Radical Islam? How About Radical Christianity?

radical islamIt’s been almost two weeks since “He who shall not be named” walked into an Orlando nightclub and perpetrated the worst mass shooting in American history. And, as you might expect, the bullshit is flying hot and heavy. Perhaps the heaviest is the Republican’s refusal to even acknowledge that this was a hate crime. I don’t know about you, but I’m finding it all pretty goddamned tedious.

So, if the shooter wasn’t motivated by hatred for people who are LGBTQ, why did he do it? The Republican answer? “Radical Islam”, of course. And, they are pulling out all the stops to deflect attention from any other option. Unfortunately for them, it’s not really working, what with all the news coverage of the Senate filibuster and House sit-in.

This inability to control the narrative is causing some desperation on the part of the GOP, leading to events like Louie Gohmert jumping up in the middle of the House Democrat’s sit-in and screaming, “Radical Islam killed these people!” The whole thing might be funny if it wasn’t because of 49 dead folks.

But, Republican temper tantrums aside, there is a “radical” element behind what happened in Orlando and it is part of an Abrahamic religion. It is not, however, the one founded by Mohammed. It’s the one that’s responsible for every shitty act committed against people who are LGBTQ: Christianity.

Why would I say such a thing? Well, let’s take a look at this term, “radical Islam”, and see what it means. If you leave out sites that have an obvious axe to grind, there’s not much on the internet concerning its meaning. I could find only one unbiased option, The Free Dictionary, which defines it as, “An Islamic revivalist movement, often characterized by moral conservatism, literalism, and the attempt to implement Islamic values in all spheres of life.” 

So, is there a strain of Christianity in America that could be characterized by “moral conservatism, literalism, and the attempt to implement (its) values in all spheres of life”? Maybe a group that constantly shouts about “religious freedom” because people they’ve spent years demonizing and pushing to the margins is now beginning to be treated as equal citizens? Or, even human beings, for that matter.  The answer is, of course, yes. And, you don’t have to look very far to find it.

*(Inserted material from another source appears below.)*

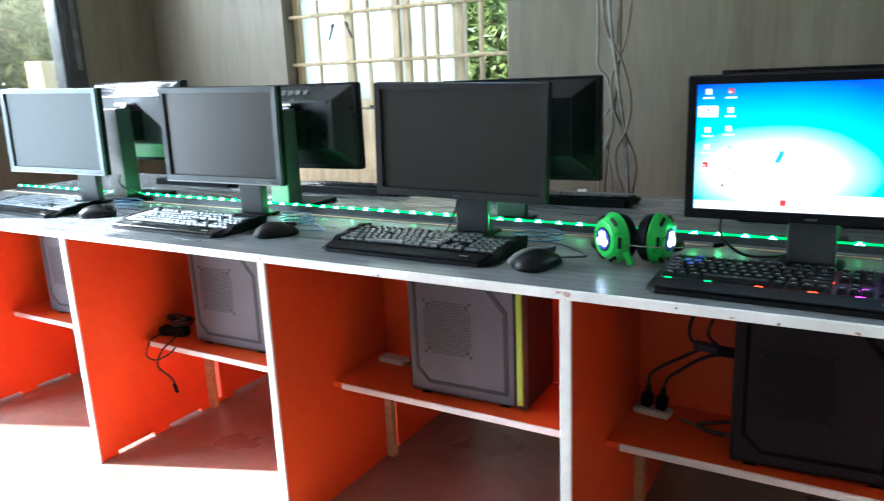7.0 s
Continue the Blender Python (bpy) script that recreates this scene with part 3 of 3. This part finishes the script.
on_screen("taskbar", 0.003, 0.965, 0.925, 0.995, SCREEN_WHITE)
on_screen("panel", 0.40, 0.80, 0.85, 0.922, SCREEN_WHITE)
for u, v, c in ((0.05, 0.055, SCREEN_WHITE), (0.145, 0.055, SCREEN_RED), (0.145, 0.20, SCREEN_WHITE), (0.05, 0.355, SCREEN_WHITE), (0.14, 0.345, SCREEN_WHITE),
                (0.045, 0.635, SCREEN_RED), (0.05, 0.49, SCREEN_WHITE), (0.148, 0.49, SCREEN_TEAL), (0.148, 0.66, SCREEN_TEAL), (0.125, 0.80, SCREEN_DARK)):
    k = {SCREEN_DARK: 0.3, SCREEN_TEAL: 0.28}.get(c, 0.72)
    on_screen("icon", u - 0.018 * k, u + 0.018 * k, v - 0.03 * k, v + 0.03 * k, c)
    if c == SCREEN_RED:
        on_screen("icon_mark", u - 0.010, u + 0.002, v - 0.002, v + 0.014, SCREEN_PINK, 0.003)
    on_screen("caption_bar", u - 0.024, u + 0.024, v + 0.042, v + 0.056, SCREEN_WHITE)
on_screen("selected_icon", 0.005, 0.092, 0.165, 0.255, SCREEN_WHITE)
on_screen("icon_mark", 0.047, 0.056, 0.19, 0.208, SCREEN_DARK, 0.003)
on_screen("taskbar_icon", 0.37, 0.395, 0.90, 0.945, SCREEN_RED, 0.0032)
mk = bmesh.new()
vs = [mk.verts.new(p) for p in ((0, 0, 0), (0.010, 0, 0.001), (0.018, 0, 0.022), (0.008, 0, 0.021))]
mk.faces.new(vs)
part("desktop_mark", mk, SCREEN_TEAL, lit_screen, at=pose(-0.068, -0.0028, 0.112))

# ---- keyboards ----
U = 0.0186
LAYOUT = (
    ((0, 1), (2, 1), (3, 1), (4, 1), (5, 1), (6.5, 1), (7.5, 1), (8.5, 1), (9.5, 1), (11, 1), (12, 1), (13, 1), (14, 1), (15.3, 1), (16.3, 1), (17.3, 1)),
    tuple((k, 1) for k in range(13)) + ((13, 2), (15.3, 1), (16.3, 1), (17.3, 1), (18.6, 1), (19.6, 1), (20.6, 1), (21.6, 1)),
    ((0, 1.5),) + tuple((1.5 + k, 1) for k in range(12)) + ((13.5, 1.5), (15.3, 1), (16.3, 1), (17.3, 1), (18.6, 1), (19.6, 1), (20.6, 1), (21.6, 1)),
    ((0, 1.75),) + tuple((1.75 + k, 1) for k in range(11)) + ((12.75, 2.25), (18.6, 1), (19.6, 1), (20.6, 1), (21.6, 1)),
    ((0, 2.25),) + tuple((2.25 + k, 1) for k in range(10)) + ((12.25, 2.75), (16.3, 1), (18.6, 1), (19.6, 1), (20.6, 1), (21.6, 1)),
    ((0, 1.25), (1.25, 1.25), (2.5, 1.25), (3.75, 6.25), (10, 1.25), (11.25, 1.25), (12.5, 1.25), (13.75, 1.25), (15.3, 1), (16.3, 1), (17.3, 1), (18.6, 2), (20.6, 1), (21.6, 1)),
)
key_meshes = {}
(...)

Within hours of the news, a number of “Christian pastors” publicly celebrated what happened in that nightclub. In several cases, their message was almost identical, referring to the victims as “predators”, “pedophiles” and “sodomites” and saying that Orlando was safer with these people gone. Yes, beloved, you read that right: men who claim to be ministers of the Gospel praised the deaths of 49 children of God.

By any stretch of the imagination, what these preachers have said is no different from the words of Muslim fundamentalists who say that LGBT people should be put to death. One of these “radical Islamists”, Farrokh Sekaleshfar, said, “We have to have that compassion for people. With homosexuals, it’s the same. Out of compassion, let’s get rid of them now.” So, if men like Sekaleshfar “radical Islamists”, why aren’t Christians who praise the death of so many people who are LGBTQ “radical Christians”?

Maybe it’s because the phrase “radical Islam” really means “Islam in general”. All too many people in this country have a skewed view of Islam and it’s not good. Mention “peace” and “Islam” in the same breath around some folks and you’ll get an earful. More than likely, they won’t bother with the qualifier “radical”. And, let’s not forget that old stand by, “Not all Muslims are terrorists, but most terrorists are Muslims.” (hint: they aren’t)

But, I can understand the Republican’s desperation to make Orlando about “radical Islam” even though we can’t find any link to ISIS. Times are changing and this kind of rabid anti-LGBT sentiment is quickly becoming a millstone around the neck of anyone running for office. But, unfortunately for the GOP, what happened in Orlando isn’t about Islam, radical or otherwise. No, it can only be laid squarely at the feet of Christianity. And, if we’re being honest, not just the “radical” kind.